Shareholder activism traces its roots back to the Great Depression but has exploded during the past few decades. Today, we are living in what some call the “golden age of activist investing.” Activist investors, by definition, agitate for corporate change through their status as shareholders. They focus on an array of corporate issues, including corporate governance, mergers and acquisitions, cash dividends and stock buybacks, spin-offs, company strategy, and operations. And, they target companies both small and large. In recent years, companies such as Apple, Hess, JPMorgan Chase, Proctor & Gamble, and Sony have all been subject to activist campaigns.
Public pension funds have joined the fray alongside prominent activist investors such as Carl Icahn, Bill Ackman, Paul Singer, and Daniel Loeb. Indeed, shareholder activism has become its own asset class, with an everexpanding universe of hedge funds dedicated to activism, and mutual funds such as the 13D Activist Fund allowing ordinary investors to participate financially in activist campaigns.
Activist investors have waged an extensive campaign to eliminate the “corporate-raider” stigma from 1980s-era activism and have found success by drawing support from numerous constituencies. Mainstream investors and strategic bidders are working in increasing numbers with activists.
Institutional investors are investing in activist funds. The financial press dedicates a beat to the goings-on of shareholder activists. Academics are supporting activist campaigns.
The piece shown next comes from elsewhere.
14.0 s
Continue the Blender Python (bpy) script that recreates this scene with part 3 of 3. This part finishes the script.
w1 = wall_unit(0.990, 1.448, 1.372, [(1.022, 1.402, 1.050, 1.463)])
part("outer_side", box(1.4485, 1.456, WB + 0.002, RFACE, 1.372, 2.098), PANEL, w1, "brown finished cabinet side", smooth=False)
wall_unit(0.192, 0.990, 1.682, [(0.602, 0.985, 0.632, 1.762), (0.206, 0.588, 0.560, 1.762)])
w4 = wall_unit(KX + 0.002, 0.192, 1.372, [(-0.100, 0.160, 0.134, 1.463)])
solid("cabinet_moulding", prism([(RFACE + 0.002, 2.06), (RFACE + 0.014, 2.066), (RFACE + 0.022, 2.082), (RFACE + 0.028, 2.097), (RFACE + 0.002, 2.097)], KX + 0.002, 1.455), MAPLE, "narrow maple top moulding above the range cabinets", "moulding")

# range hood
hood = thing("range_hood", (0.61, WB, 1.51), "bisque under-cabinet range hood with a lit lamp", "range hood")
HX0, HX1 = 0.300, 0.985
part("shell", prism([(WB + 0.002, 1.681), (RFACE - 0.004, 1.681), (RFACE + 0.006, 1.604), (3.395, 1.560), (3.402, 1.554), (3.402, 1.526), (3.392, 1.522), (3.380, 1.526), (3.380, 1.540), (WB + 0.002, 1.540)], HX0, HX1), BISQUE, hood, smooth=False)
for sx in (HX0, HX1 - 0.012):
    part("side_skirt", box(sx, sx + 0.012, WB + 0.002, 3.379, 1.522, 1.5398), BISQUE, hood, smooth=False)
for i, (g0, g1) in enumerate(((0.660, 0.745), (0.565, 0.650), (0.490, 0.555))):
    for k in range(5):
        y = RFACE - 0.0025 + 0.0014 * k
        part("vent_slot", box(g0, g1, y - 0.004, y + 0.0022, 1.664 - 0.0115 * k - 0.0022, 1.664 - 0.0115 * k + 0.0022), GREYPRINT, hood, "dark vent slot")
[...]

And shareholder advisory firms, such as Institutional Shareholder Services (“ISS”) and Glass Lewis, are frequently siding with the activists in making voting recommendations to shareholders.
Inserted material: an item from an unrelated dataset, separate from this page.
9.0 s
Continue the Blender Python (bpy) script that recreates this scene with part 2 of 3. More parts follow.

The success of the recent wave of activism has manifested in many ways. In the 2014 proxy season, for example, shareholder proposals for board declassification and majority voting in director elections received record shareholder support, respectively averaging 84% and 57.2% of votes cast. Additionally, in 2013 and 2014, shareholders successfully obtained board seats at eBay and Microsoft, achieved a higher price-per-share during Dell’s going-private transaction, and incited a division spin-off at Timken. In light of recent activist success and prevailing shareholder sentiment, many corporate boards now proactively eliminate certain activist defensive measures such as staggered boards and protective bylaw provisions.
Corporate boards and management should be proactive in managing activist risk and should be aware of available defensive measures when faced with an activist campaign that may not be in the best interests of the company or its shareholders. The intent of this paper is to assist boards and management in confronting this issue by: (1) providing an overview of the various types of action or change sought by shareholder activists; (2) outlining the means by which management can identify an activist campaign; (3) recommending proactive and defensive strategies to prepare for and defend against actions that are not in the best interests of the company or its shareholders; and (4) discussing relevant legislative developments that may impact shareholder activism.